[Begin]

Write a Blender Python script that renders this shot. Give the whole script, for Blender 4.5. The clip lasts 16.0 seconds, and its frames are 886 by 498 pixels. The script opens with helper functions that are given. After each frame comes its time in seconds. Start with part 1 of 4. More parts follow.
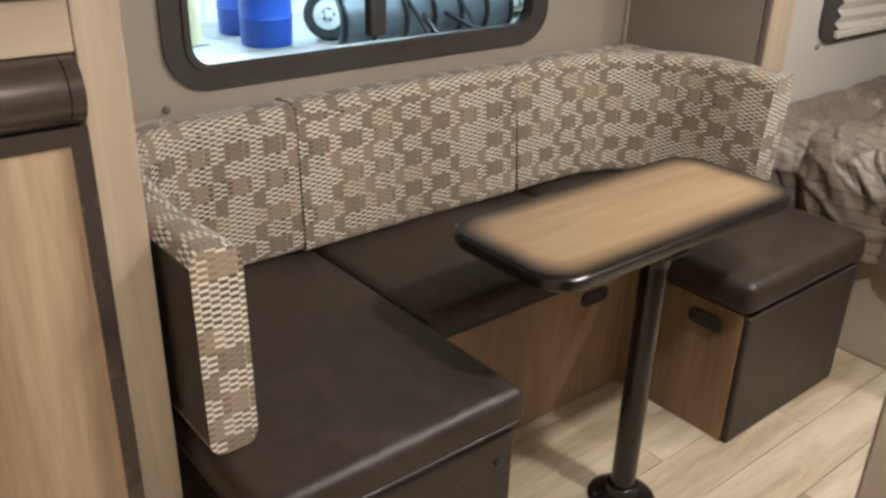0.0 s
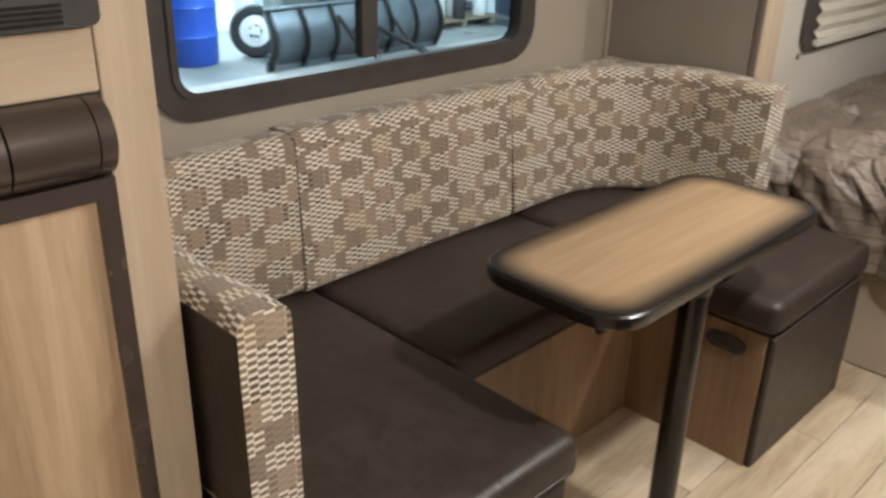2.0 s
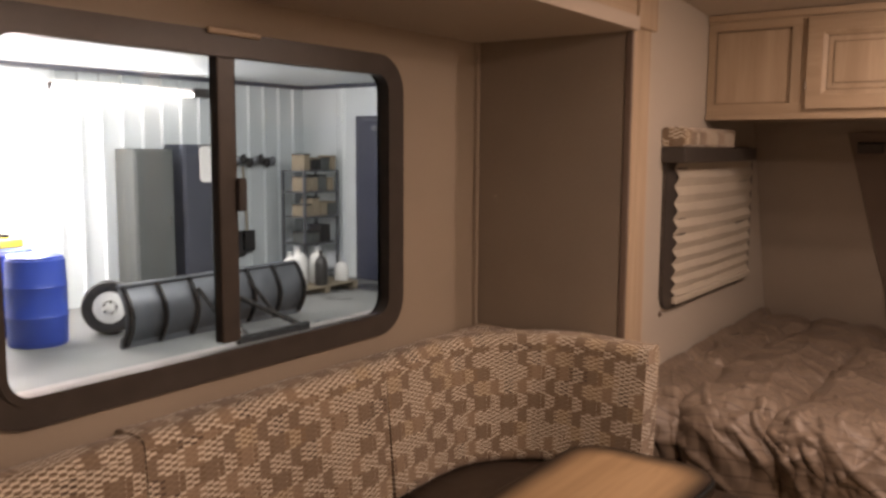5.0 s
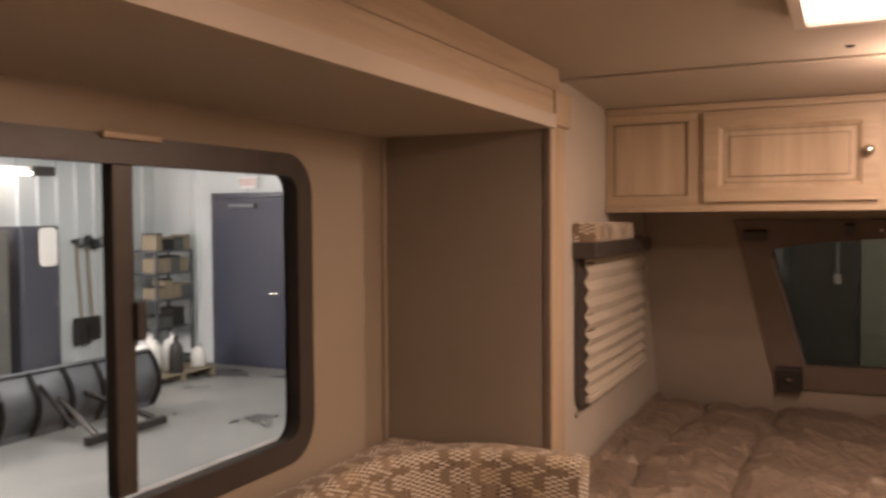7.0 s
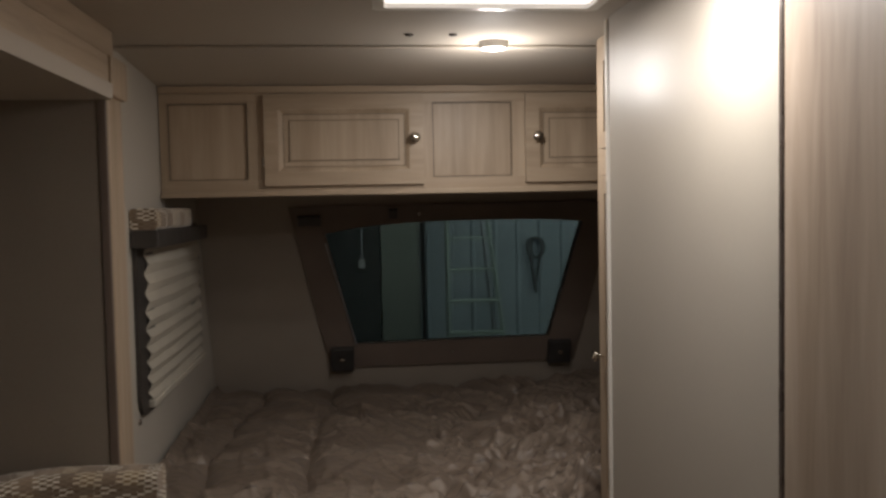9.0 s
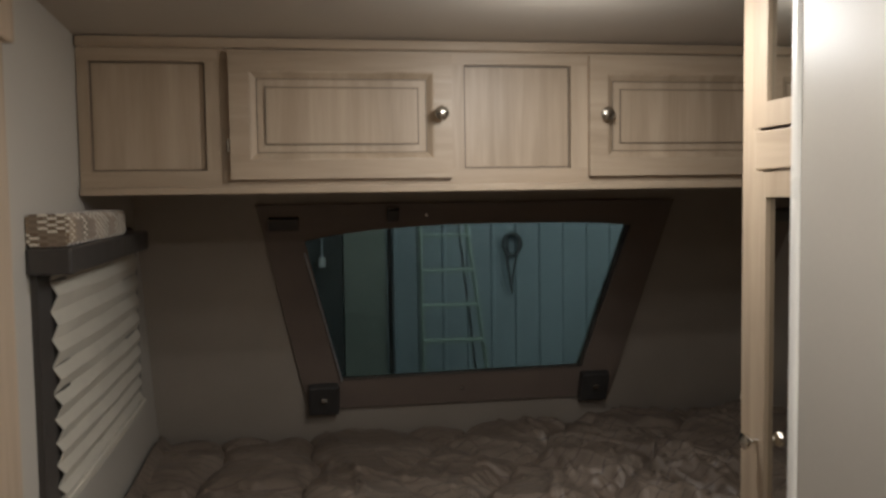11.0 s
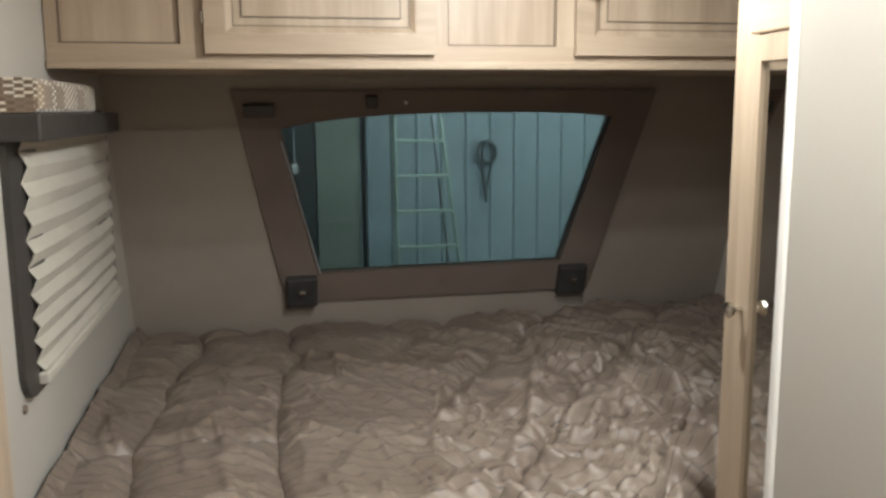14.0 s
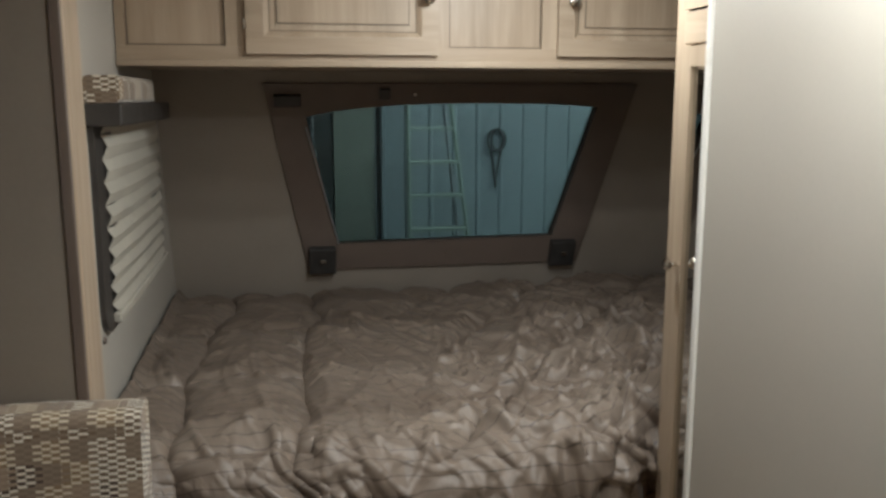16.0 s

[End]
[Begin]

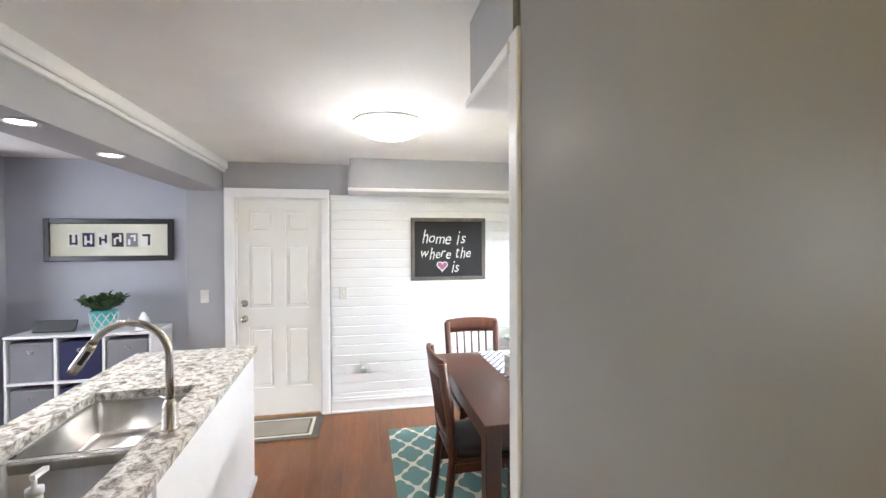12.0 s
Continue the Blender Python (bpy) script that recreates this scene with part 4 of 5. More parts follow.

[End]
[Begin]

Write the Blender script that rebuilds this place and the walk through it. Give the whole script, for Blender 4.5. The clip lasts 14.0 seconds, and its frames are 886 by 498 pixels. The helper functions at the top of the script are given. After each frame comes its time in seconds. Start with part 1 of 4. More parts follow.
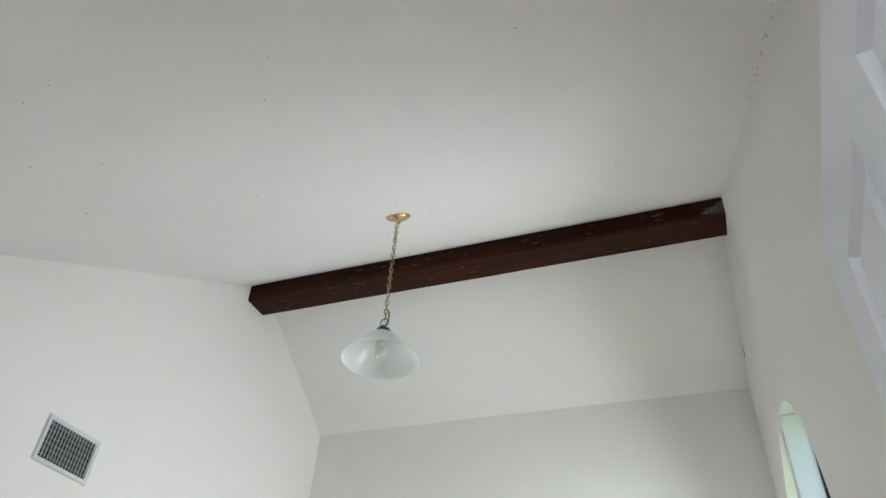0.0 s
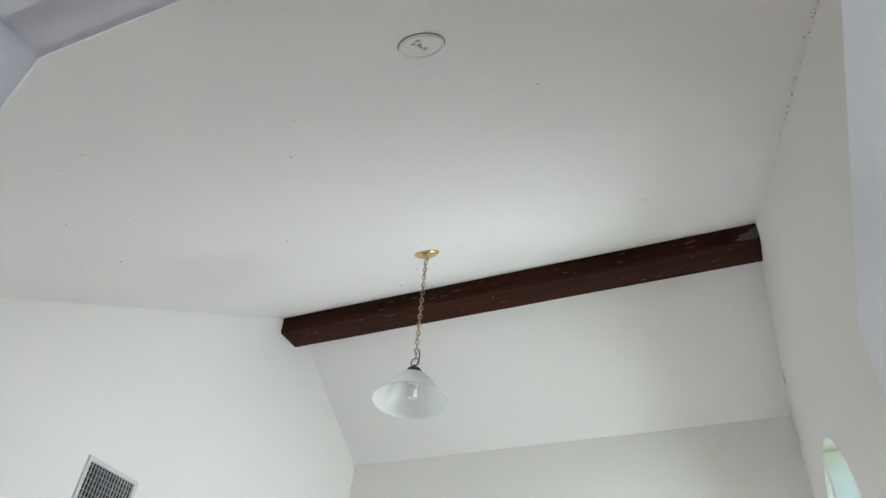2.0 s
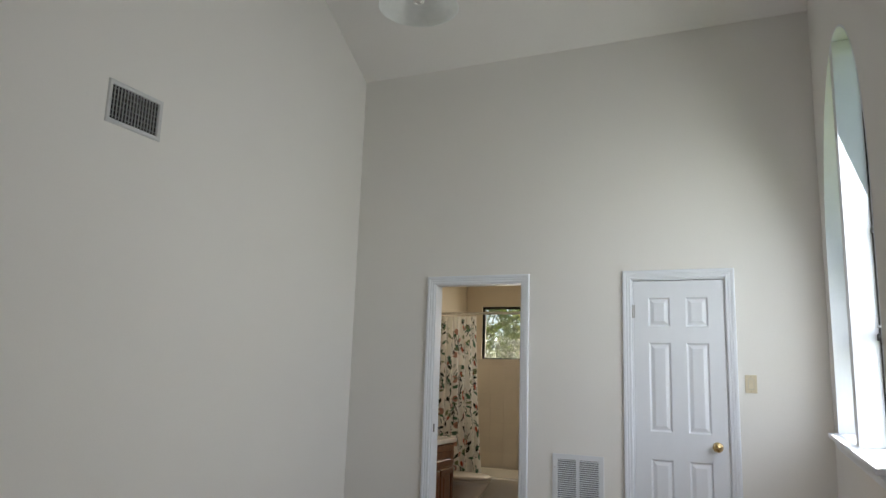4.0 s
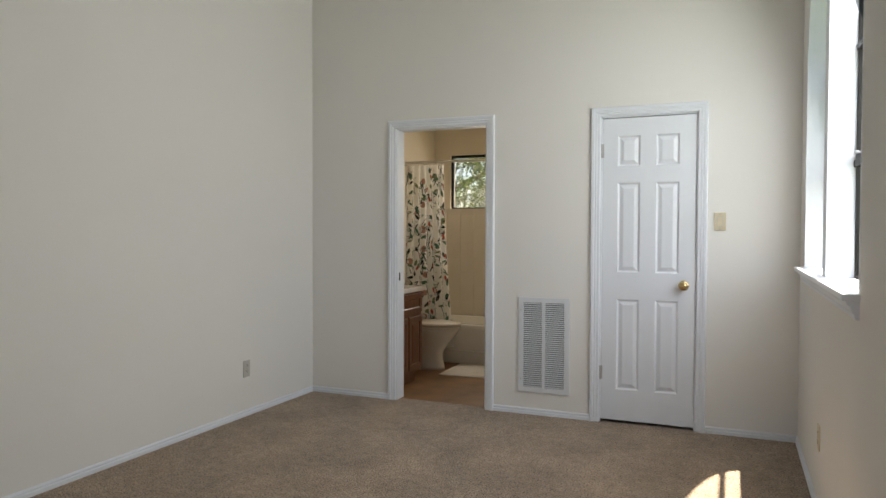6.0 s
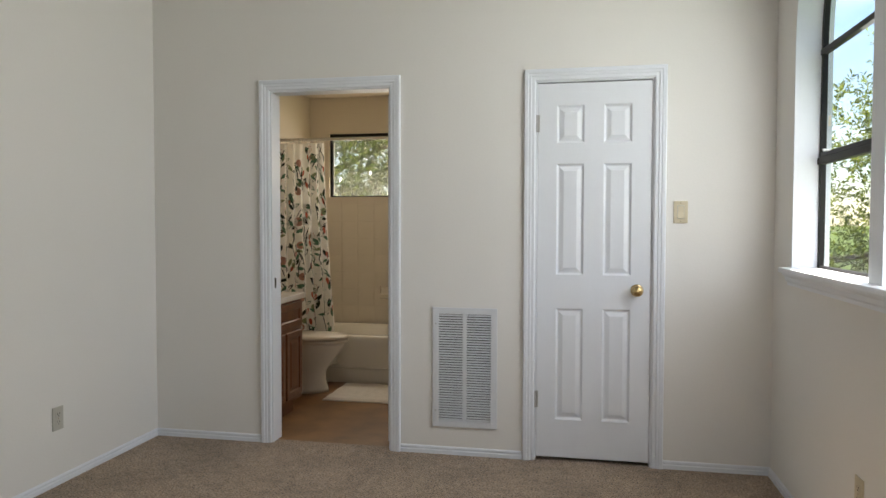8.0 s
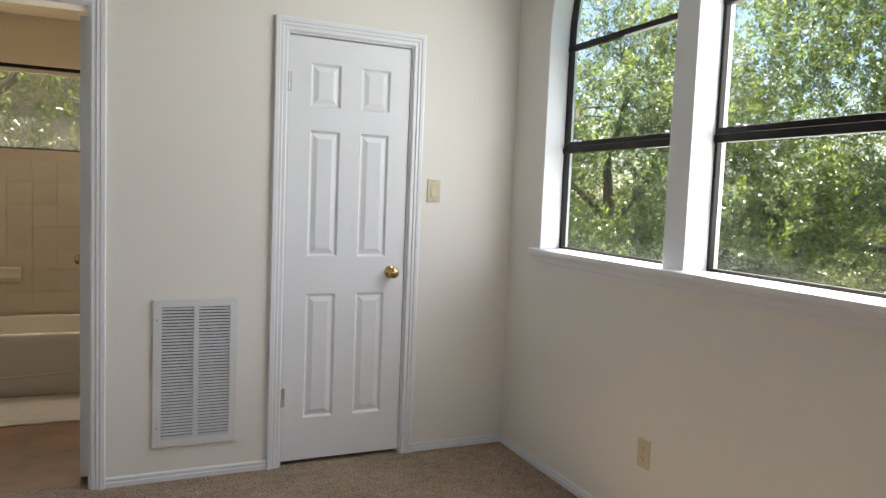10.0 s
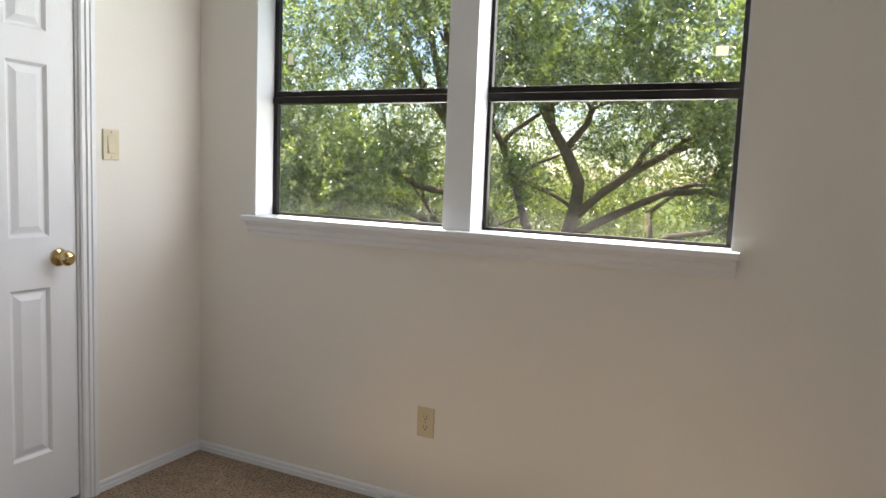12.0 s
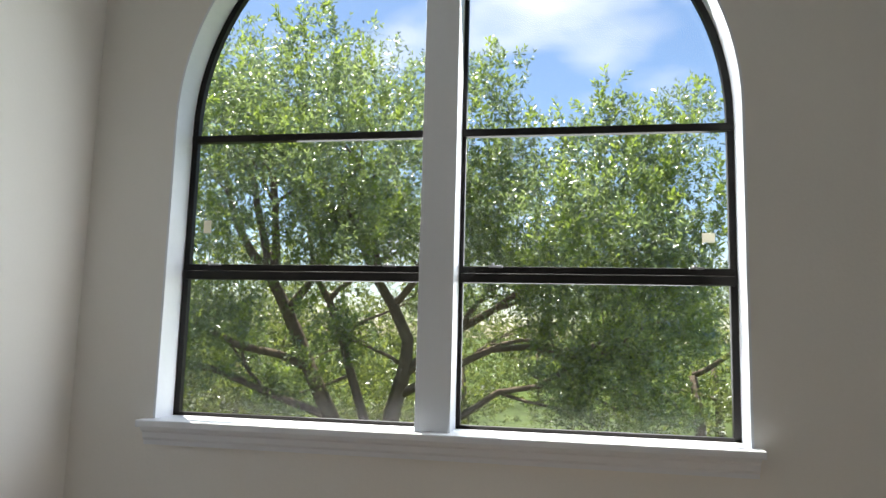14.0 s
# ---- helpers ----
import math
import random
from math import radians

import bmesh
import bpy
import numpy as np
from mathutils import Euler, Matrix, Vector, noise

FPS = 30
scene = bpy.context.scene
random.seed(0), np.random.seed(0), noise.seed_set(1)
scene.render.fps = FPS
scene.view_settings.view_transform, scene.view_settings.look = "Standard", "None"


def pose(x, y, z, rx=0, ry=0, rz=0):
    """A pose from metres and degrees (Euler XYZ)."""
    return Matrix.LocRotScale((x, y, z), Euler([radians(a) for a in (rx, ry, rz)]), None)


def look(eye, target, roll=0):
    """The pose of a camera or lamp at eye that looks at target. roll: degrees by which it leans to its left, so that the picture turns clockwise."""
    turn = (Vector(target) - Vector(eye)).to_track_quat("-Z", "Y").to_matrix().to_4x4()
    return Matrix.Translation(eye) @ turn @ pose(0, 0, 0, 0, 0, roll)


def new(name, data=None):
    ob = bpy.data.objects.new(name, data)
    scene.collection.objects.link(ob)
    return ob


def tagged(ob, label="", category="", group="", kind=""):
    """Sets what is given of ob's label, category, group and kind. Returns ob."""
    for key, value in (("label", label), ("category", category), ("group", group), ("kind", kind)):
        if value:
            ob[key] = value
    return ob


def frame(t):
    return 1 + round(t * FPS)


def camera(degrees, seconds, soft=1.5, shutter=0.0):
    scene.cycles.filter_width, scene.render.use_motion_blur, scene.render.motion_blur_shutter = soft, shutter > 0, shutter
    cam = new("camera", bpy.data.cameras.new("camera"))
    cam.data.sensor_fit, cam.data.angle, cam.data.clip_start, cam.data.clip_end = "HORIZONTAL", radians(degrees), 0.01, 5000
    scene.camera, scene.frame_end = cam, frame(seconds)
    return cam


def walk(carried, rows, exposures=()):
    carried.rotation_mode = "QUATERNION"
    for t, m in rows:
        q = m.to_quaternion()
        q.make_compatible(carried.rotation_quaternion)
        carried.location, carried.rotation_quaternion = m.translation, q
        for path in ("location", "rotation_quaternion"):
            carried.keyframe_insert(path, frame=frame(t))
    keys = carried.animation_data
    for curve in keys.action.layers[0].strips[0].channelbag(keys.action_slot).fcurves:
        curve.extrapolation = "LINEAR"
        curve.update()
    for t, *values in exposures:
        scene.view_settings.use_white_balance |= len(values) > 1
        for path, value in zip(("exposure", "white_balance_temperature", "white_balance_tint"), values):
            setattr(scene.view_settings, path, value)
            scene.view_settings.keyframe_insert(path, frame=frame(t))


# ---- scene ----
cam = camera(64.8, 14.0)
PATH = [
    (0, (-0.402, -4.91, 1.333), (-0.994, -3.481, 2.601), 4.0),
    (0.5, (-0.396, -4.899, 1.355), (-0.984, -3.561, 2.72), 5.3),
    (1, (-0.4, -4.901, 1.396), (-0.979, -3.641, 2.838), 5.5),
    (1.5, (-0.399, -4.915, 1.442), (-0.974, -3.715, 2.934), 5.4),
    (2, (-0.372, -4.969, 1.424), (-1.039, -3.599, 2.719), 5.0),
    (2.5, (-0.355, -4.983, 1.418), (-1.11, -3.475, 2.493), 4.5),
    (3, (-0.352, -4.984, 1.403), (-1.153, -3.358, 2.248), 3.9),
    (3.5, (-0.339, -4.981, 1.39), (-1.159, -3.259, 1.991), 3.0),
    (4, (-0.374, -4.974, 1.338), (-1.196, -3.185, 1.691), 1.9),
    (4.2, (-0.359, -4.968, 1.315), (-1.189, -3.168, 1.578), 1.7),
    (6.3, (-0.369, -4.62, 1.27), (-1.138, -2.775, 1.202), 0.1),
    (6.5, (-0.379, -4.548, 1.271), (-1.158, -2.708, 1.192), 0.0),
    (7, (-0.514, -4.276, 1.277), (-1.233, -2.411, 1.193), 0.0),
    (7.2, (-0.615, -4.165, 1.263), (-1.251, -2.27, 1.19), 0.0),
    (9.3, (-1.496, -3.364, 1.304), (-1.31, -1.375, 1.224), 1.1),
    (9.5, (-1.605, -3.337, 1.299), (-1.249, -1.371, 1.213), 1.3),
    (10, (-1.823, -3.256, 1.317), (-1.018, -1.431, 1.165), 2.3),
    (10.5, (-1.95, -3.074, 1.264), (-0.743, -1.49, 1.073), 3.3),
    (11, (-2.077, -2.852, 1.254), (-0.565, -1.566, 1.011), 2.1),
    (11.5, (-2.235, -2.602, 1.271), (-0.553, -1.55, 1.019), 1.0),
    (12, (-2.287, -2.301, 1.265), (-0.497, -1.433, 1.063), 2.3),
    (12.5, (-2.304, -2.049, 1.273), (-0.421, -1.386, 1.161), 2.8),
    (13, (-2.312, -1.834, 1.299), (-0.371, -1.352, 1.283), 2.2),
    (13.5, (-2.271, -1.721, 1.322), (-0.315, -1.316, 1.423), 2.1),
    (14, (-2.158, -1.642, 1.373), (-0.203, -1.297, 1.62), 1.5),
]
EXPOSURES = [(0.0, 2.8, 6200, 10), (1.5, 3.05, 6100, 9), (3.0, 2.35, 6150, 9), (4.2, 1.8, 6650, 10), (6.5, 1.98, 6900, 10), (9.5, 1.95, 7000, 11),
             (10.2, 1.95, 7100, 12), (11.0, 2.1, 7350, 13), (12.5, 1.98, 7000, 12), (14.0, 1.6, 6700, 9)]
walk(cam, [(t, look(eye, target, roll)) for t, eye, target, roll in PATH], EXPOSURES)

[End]

§ Problem to solve
From the listing above, return each line with the word "label".

§ Response
def tagged(ob, label="", category="", group="", kind=""):
    """Sets what is given of ob's label, category, group and kind. Returns ob."""
    for key, value in (("label", label), ("category", category), ("group", group), ("kind", kind)):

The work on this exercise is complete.